Gold prices rose on Wednesday as the dollar lost ground against most major rivals following the Federal Reserve's rate decisions.
The Fed Carries on its Path
The Fed announced a 0.25% hike in interest rates to below 5%.
It's the ninth rate hike in a row since the starting the current cycle of policy tightening in March 2022
The Federal Reserve asserted the US banking system remains strong and sound, and that recent developments will likely lead to stricter crediting criteria for individuals and corporations, which might impact growth and inflation.
The Federal Open Market Committee will continue to monitor data and the impact of the monetary policy, with the aim of bringing inflation back to the 2% target.
The Fed cut its growth forecasts for the this year and the next, while expecting one more rate hike this year.

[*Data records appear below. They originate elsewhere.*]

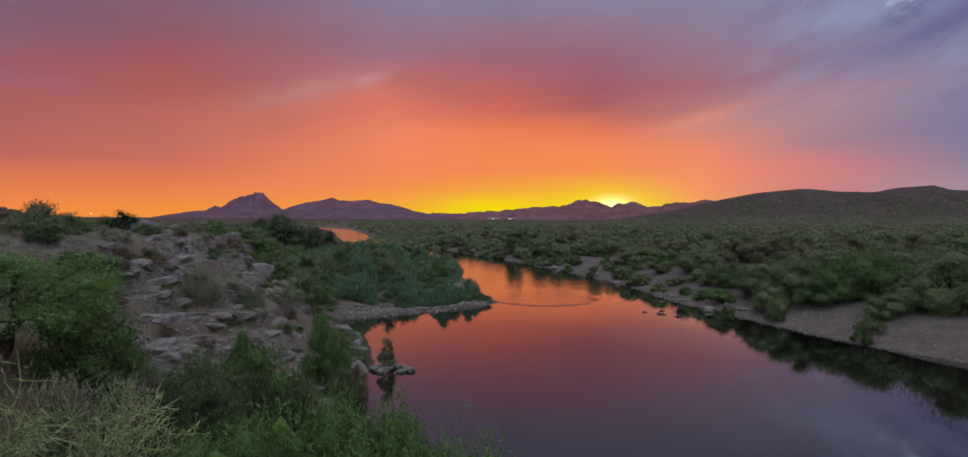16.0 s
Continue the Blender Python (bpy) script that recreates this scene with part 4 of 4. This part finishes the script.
# islet off the near bank, with one upright plant
ix, iy = -5.15, 29.4
islet = new("islet")
for k in range(24):
    me = rocks[k % 10]
    co = np.array([v.co[:] for v in me.vertices])
    s = rg0.uniform(0.13, 0.32)
    a, q = rg0.uniform(0, 6.28), 1.05 * math.sqrt(rg0.random())
    from_arrays("stone", co * s + (q * 0.95 * math.cos(a), q * 0.55 * math.sin(a), 0.02 + 0.12 * (1 - q)), [tuple(p.vertices) for p in me.polygons], ROCK, islet)
tagged(islet, "small islet of pale river stones in the water", "islet")
islet.matrix_basis = pose(ix, iy, 0.02)
shrub = bush("islet_shrub", "slender upright shrub growing on the stone islet", "shrub", "", LEAF_GREY, 0.55, 1.7, 0.05, 3000, 0.05, 30, 511, BARK, 0.012, 0.7, 2.4, 1.3)
shrub.matrix_basis = Matrix.Translation((ix - 0.3, iy + 0.1, 0.12))

# small shrubs along the far waterline
sedge = bush("bank_shrub", "small grey-green shrub at the water's edge", "shrub", "shrubs on the far waterline", LEAF_SCRUB, 0.9, 1.7, 0.05, 1500, 0.09, 12, 521, BARK, 0.012, 0.6, 2.2)
stand_at(sedge, *spot(-34.3, 46.0), 1.0)
for az, r, top, wide in ((-33.4, 43.8, -7.9, 0.9), (-22.6, 50.0, -7.2, 1.2), (-26.8, 49.0, -6.8, 1.1), (-14.0, 74.0, -4.6, 1.2)):
    reach(sedge, 1.7, az, r, top, wide, az)
stalk = bush("dead_shrub", "bare dry shrub on the tip of the gravel bar", "shrub", "", LEAF_BROWN, 0.6, 1.6, 0.2, 300, 0.08, 10, 531, BARK, 0.02, 0.6, 2.0)
stand_at(stalk, -3.9, 77.0, 1.0)

# ---- gravel and dry weeds ----
def pebbles(name, label, n, place, lo, hi, seed):
    rg = np.random.default_rng(seed)
    pts = np.stack(place(rg, n), -1)
    z = land(pts[:, 0], pts[:, 1])
    s = lo + (hi - lo) * rg.uniform(0, 1, n) ** 3
    shape = np.array([(1, 0, 0), (0, 1, 0), (-1, 0, 0), (0, -1, 0), (0, 0, 0.7), (0, 0, -0.7)], float)
    jit = 1 + rg.uniform(-0.35, 0.35, (n, 6, 1))
    a = rg.uniform(0, 6.28, n)
    rot = np.stack([np.stack([np.cos(a), -np.sin(a)], -1), np.stack([np.sin(a), np.cos(a)], -1)], 1)
    v = shape[None] * jit * s[:, None, None]
    v[:, :, :2] = np.einsum("nij,nkj->nki", rot, v[:, :, :2])
    v += np.stack([pts[:, 0], pts[:, 1], z + s * 0.2], -1)[:, None, :]
    tri = np.array([(0, 1, 4), (1, 2, 4), (2, 3, 4), (3, 0, 4), (1, 0, 5), (2, 1, 5), (3, 2, 5), (0, 3, 5)])
    f = (np.arange(n)[:, None, None] * 6 + tri[None]).reshape(-1, 3)
    return tagged(from_arrays(name, v.reshape(-1, 3), f, GRAVEL), label, "stones", kind="stuff")


def bank_slope(g, n):
    return draw(g, n, sector(8, 84, 6, 46, 1.0, False), near=0.1)


pebbles("bar_gravel", "grey river stones on the gravel bar", 5000, lambda g, n: draw(g, n, oblong(-16, 2, 40, 66), near=0.05, far=5), 0.03, 0.16, 71)
pebbles("beach_gravel", "loose stones on the sandy far beach", 5000, lambda g, n: draw(g, n, oblong(14, 45, 26, 75), near=0.05, far=9), 0.02, 0.1, 72)
pebbles("slope_stones", "loose grey stones on the rocky slope", 2200, lambda g, n: draw(g, n, sector(8, 37, 14, 46, 1.0, False), near=0.1), 0.02, 0.13, 73)


def weeds(name, label, n, place, mat, tall, seed, blades=7):
    rg = np.random.default_rng(seed)
    pts = np.stack(place(rg, n), -1)
    z = land(pts[:, 0], pts[:, 1])
    base = np.repeat(np.stack([pts[:, 0], pts[:, 1], z], -1), blades, axis=0) + rg.normal(size=(n * blades, 3)) * (0.05, 0.05, 0)
    m = n * blades
    a = rg.uniform(0, 6.28, m)
    side = np.stack([np.cos(a), np.sin(a), a * 0], -1) * 0.008
    tip = base + np.stack([rg.normal(size=m) * 0.3, rg.normal(size=m) * 0.3, np.ones(m)], -1) * (tall * rg.uniform(0.4, 1.0, m))[:, None]
    v = np.stack([base - side, base + side, tip], 1).reshape(-1, 3)
    return tagged(from_arrays(name, v, np.arange(m * 3).reshape(m, 3), mat), label, "grass", kind="stuff")


weeds("dry_grass", "thin dry grass and weeds on the near bank", 8000, bank_slope, LEAF_GREY, 0.4, 81)


weeds("straw", "pale dry straw between the palo verdes", 5200, lambda g, n: draw(g, n, sector(38, 84, 4.5, 17, 1.0, False), near=1), STRAW, 0.5, 83)


weeds("shore_weeds", "low green weeds along the waterline", 1800, lambda g, n: draw(g, n, oblong(-14, 2, 18, 43), near=0.1, far=1.6), LEAF_WILLOW, 0.35, 82)

# ---- far lights ----
def glow_build(t, bsdf, out):
    em = t.n("ShaderNodeEmission")
    em.inputs["Color"].default_value = (1.0, 0.86, 0.7, 1)
    em.inputs["Strength"].default_value = 3.0
    t.link(em.outputs[0], out.inputs["Surface"])


LAMP = material("lamp_glow", glow_build)
PAINT = bark_material("pale_paint", (0.16, 0.14, 0.14, 1), (0.22, 0.19, 0.18, 1), 0.6)
STEEL = bark_material("galvanised_steel", (0.25, 0.25, 0.26, 1), (0.35, 0.35, 0.36, 1), 2.0)


def box(size, at, bevel=0.0):
    bm = bmesh.new()
    bmesh.ops.create_cube(bm, size=1.0)
    bmesh.ops.scale(bm, vec=size, verts=bm.verts)
    bmesh.ops.translate(bm, vec=at, verts=bm.verts)
    if bevel:
        bmesh.ops.bevel(bm, geom=list(bm.edges), offset=bevel, segments=2, affect="EDGES")
    return bm


def part(name, bm, mat, parent, label=""):
    me = bpy.data.meshes.new(name)
    bm.to_mesh(me)
    bm.free()
    me.materials.append(mat)
    ob = new(name, me)
    ob.parent = parent
    if label:
        ob["label"] = label
    return ob


def far_shed():
    root = new("shed")
    part("wall", box((26, 10, 4.0), (0, 0, 2.0), 0.05), PAINT, root)
    roof = bmesh.new()
    pts = [(-13.5, -5.5, 4.0), (13.5, -5.5, 4.0), (13.5, 5.5, 4.0), (-13.5, 5.5, 4.0), (-13.5, 0, 5.6), (13.5, 0, 5.6)]
    vs = [roof.verts.new(p) for p in pts]
    for q in ((0, 1, 5, 4), (2, 3, 4, 5), (0, 4, 3), (1, 2, 5), (3, 2, 1, 0)):
        roof.faces.new([vs[i] for i in q])
    part("roof", roof, STEEL, root)
    part("lamp", box((1.4, 0.5, 1.0), (-6, -5.3, 3.4), 0.1), LAMP, root, "bright white floodlight")
    return tagged(root, "long pale shed with bright floodlights", "building", "far sheds")


shed = far_shed()
x, y = spot(-0.4, 1250)
shed.matrix_basis = pose(x, y, max(3.4, land1(x, y)), 0, 0, 10)
for az, r in ((-2.0, 1300), (-4.2, 1320)):
    x, y = spot(az, r)
    copy_thing(shed, pose(x, y, max(3.4, land1(x, y)), 0, 0, -20 * az))


def street_lamp():
    root = new("street_lamp")
    v, f = tube([(0, 0, 0), (0, 0, 2.5), (0, 0, 5.2)], 0.09, 0.06, 8)
    from_arrays("pole", v, f, STEEL, root)
    v, f = tube([(0, 0, 5.15), (0.4, -0.2, 5.35), (0.9, -0.45, 5.4)], 0.045, 0.04, 6)
    from_arrays("arm", v, f, STEEL, root)
    part("lamp_head", box((0.55, 0.3, 0.18), (1.05, -0.5, 5.34), 0.05), LAMP, root, "glowing orange-white lamp head")
    return tagged(root, "lit street lamp far off on the plain", "lamp")


stand_at(street_lamp(), *spot(35.9, 230), 0.7)
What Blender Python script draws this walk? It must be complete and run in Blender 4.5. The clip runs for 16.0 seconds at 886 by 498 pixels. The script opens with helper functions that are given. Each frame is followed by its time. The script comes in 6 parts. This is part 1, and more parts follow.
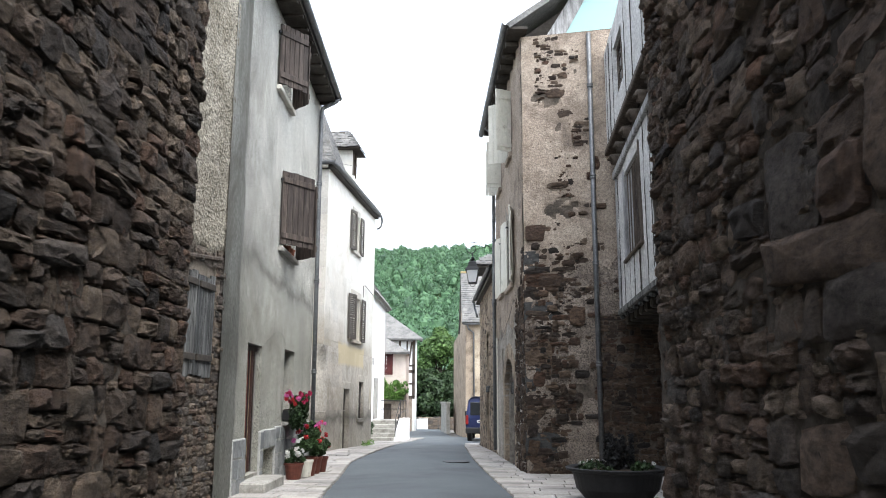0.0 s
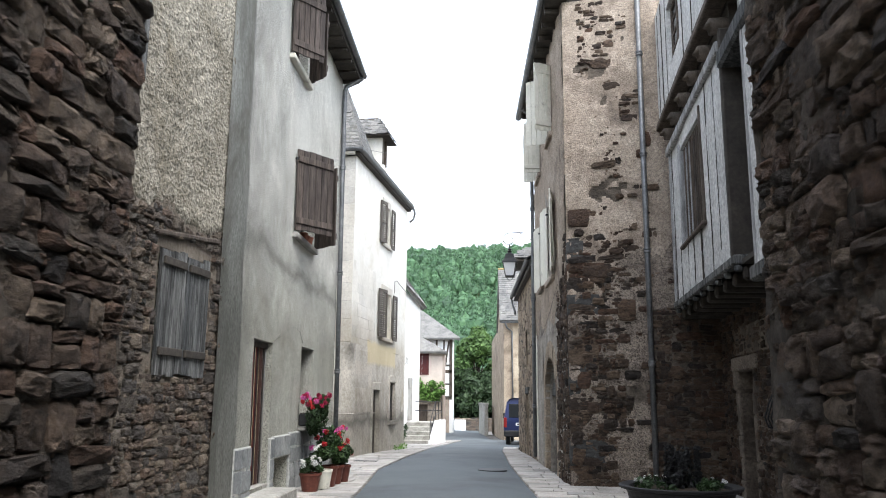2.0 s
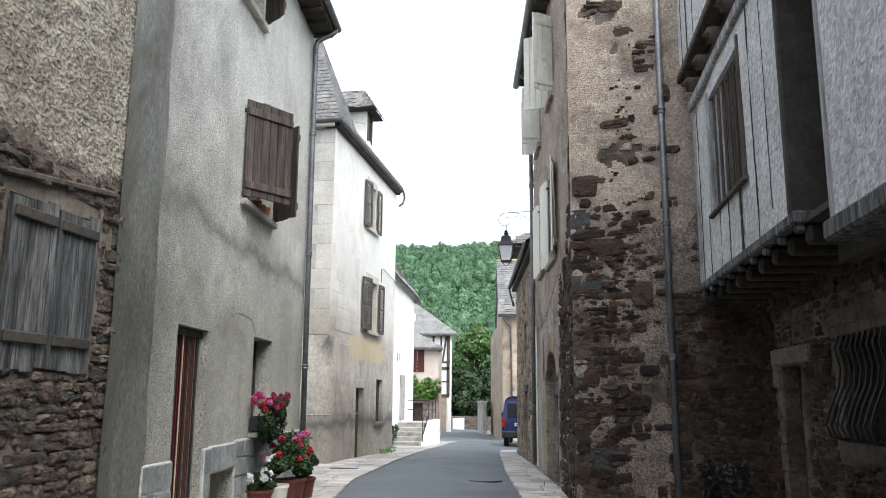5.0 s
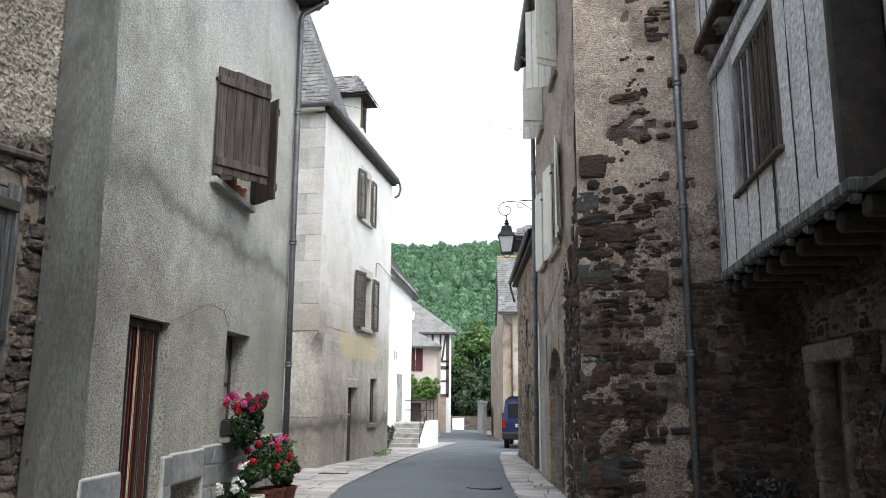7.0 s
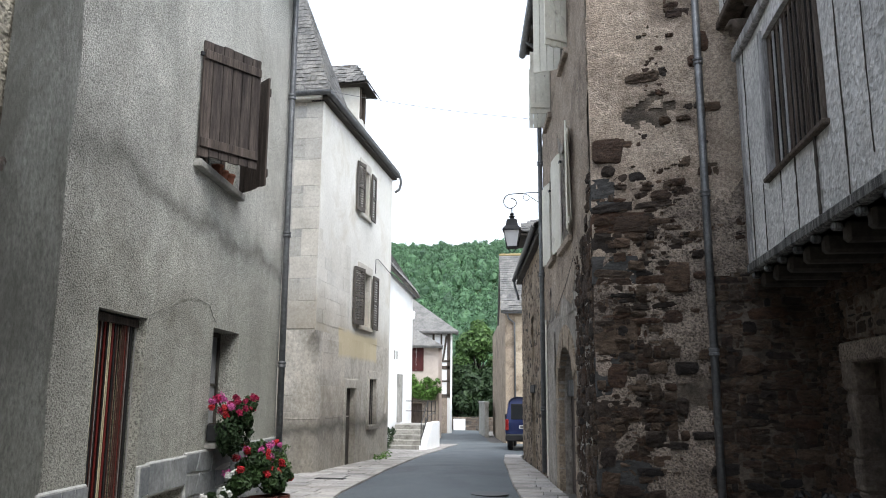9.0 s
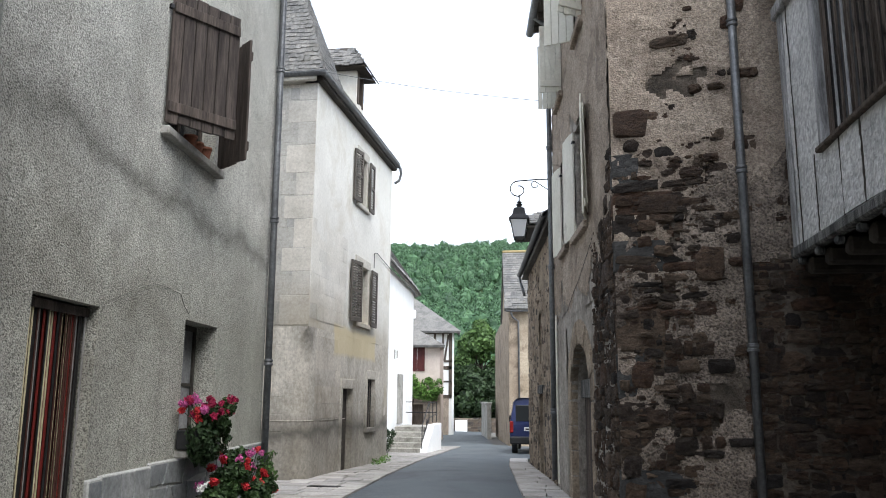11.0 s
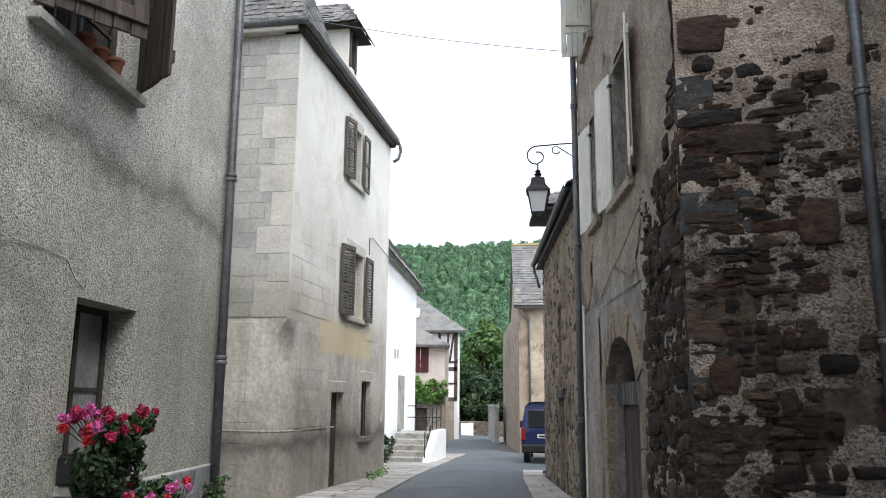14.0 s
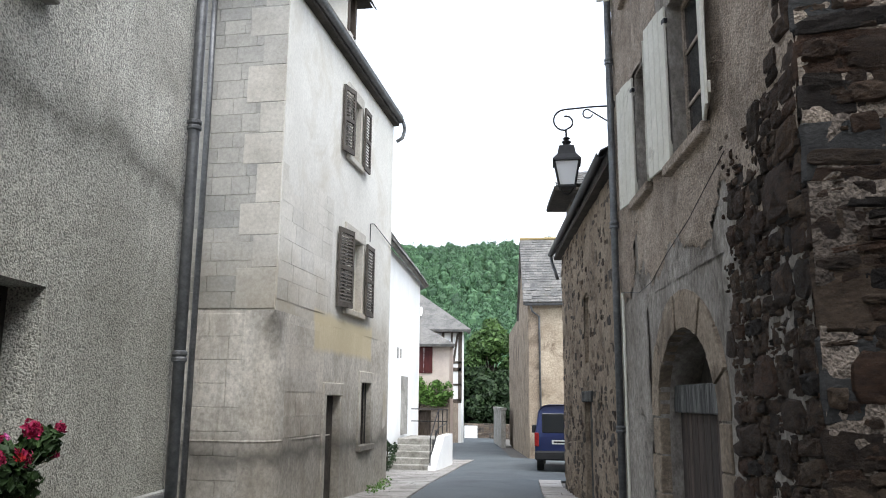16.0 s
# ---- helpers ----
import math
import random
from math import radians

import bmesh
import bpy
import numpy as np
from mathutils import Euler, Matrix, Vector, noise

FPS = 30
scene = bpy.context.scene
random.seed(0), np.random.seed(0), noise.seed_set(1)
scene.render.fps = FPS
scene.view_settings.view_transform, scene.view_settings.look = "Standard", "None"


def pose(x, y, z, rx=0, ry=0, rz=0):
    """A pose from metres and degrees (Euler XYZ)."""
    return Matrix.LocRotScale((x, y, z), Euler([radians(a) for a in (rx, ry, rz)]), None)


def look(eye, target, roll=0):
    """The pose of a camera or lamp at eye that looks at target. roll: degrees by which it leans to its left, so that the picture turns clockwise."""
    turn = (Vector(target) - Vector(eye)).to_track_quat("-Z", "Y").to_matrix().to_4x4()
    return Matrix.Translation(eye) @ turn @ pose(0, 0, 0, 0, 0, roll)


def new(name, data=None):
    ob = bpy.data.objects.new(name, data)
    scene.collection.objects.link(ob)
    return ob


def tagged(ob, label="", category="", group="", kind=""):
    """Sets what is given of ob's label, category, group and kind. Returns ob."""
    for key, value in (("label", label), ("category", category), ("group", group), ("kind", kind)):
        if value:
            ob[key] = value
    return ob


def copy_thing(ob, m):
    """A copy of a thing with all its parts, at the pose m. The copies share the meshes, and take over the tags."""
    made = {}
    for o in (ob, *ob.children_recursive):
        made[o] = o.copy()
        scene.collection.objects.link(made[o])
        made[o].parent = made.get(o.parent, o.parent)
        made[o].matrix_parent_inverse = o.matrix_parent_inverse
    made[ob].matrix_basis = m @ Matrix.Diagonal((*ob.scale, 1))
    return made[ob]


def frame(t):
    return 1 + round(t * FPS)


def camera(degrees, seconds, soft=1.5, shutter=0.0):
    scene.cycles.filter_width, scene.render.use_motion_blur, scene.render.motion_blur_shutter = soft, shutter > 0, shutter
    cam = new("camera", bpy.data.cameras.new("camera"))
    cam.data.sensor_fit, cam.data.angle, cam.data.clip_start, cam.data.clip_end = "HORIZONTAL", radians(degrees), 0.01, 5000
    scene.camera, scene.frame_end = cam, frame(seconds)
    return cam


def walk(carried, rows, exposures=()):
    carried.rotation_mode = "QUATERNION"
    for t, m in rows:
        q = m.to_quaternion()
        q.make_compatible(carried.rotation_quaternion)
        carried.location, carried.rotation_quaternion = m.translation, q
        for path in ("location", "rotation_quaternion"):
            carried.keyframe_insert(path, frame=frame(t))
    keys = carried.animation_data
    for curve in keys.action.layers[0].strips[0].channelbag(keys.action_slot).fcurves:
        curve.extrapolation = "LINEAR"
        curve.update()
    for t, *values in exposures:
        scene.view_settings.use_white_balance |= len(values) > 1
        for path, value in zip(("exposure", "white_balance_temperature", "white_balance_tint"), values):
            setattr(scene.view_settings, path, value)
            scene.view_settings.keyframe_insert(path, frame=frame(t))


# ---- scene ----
cam = camera(59.0, 16.0, 1.0)
METRES, EYE, TILT, LEAN, TURN = 11.4, 1.36, 0.0, 0.0, 5.0
ROWS = [
    (0.0, 0.0, 0.0, 0.0, -0.05, 10.99, -0.27),
    (0.5, 0.0031, 0.034, 0.0015, 0.03, 10.98, -0.3),
    (1.0, 0.0052, 0.0685, 0.0027, 1.47, 10.99, -0.36),
    (1.5, 0.0071, 0.1025, 0.0037, 2.75, 10.99, -0.5),
    (2.0, 0.0087, 0.1359, 0.0051, 2.77, 10.97, -0.51),
    (2.5, 0.0103, 0.1695, 0.0067, 2.79, 10.93, -0.51),
    (3.0, 0.0125, 0.2035, 0.0073, 2.8, 10.93, -0.51),
    (3.5, 0.0159, 0.2373, 0.0078, 2.81, 10.89, -0.51),
    (4.0, 0.0191, 0.2706, 0.0085, 2.82, 10.85, -0.5),
    (4.5, 0.023, 0.303, 0.0089, 2.84, 10.81, -0.48),
    (5.0, 0.0257, 0.335, 0.0095, 2.86, 10.79, -0.49),
    (7.5, 0.028, 0.4517, 0.011, 2.9, 10.76, -0.48),
    (8.0, 0.0268, 0.4678, 0.0113, 2.9, 10.76, -0.48),
    (8.5, 0.024, 0.4844, 0.0123, 2.91, 10.76, -0.47),
    (11.0, 0.014, 0.6035, 0.0142, 3.02, 10.8, -0.49),
    (11.5, 0.0138, 0.6363, 0.0148, 3.04, 10.82, -0.48),
    (12.0, 0.0132, 0.67, 0.0156, 3.05, 10.83, -0.48),
    (12.5, 0.0119, 0.7056, 0.0171, 3.08, 10.85, -0.47),
    (13.0, 0.0101, 0.7438, 0.0185, 3.1, 10.86, -0.5),
    (13.5, 0.0079, 0.7847, 0.0197, 3.29, 10.89, -0.5),
    (14.0, 0.0034, 0.8277, 0.0206, 3.4, 10.91, -0.53),
    (14.5, 0.0002, 0.8697, 0.0214, 3.45, 10.9, -0.53),
    (15.0, -0.0049, 0.9116, 0.023, 3.46, 10.91, -0.54),
    (15.5, -0.0132, 0.9535, 0.0242, 3.5, 10.94, -0.49),
    (16.0, -0.0219, 0.9952, 0.0255, 3.47, 10.97, -0.55),
]
walk(cam, [(t, pose(0, 0, EYE, TILT, LEAN, TURN) @ pose(METRES * x, METRES * y, METRES * z, 90 + pitch, roll, yaw)) for t, x, y, z, yaw, pitch, roll in ROWS],
     exposures=[(0.0, 2.28), (5.2, 2.12), (8.0, 1.9), (12.5, 1.8), (16.0, 1.78)])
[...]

The Fed expects the US GDP to grow by 0.4% this year, down from 0.5% in previous forecasts, while cutting 2024 growth forecasts from 1.6% to 1.2%, but raised 2025 forecasts from 1.8% to 1.9%.
The Fed also cut unemployment forecasts for this year from 4.6% to 4.5%, but maintained 2024 forecast at 4.6%.
And finally, the Fed held its forecasts for interest rates this year at 5.1%, pointing to one more rate hike this year.
The Dollar
Following the press statement and its somewhat unclear predictions, the index tumbled 0.8% as of 19:42 GMT to 102.4, with a session-high at 103.2, and a low at 102.07.
Spot gold prices rose 1.5%, or $29.4 to $1,970.50 an ounce.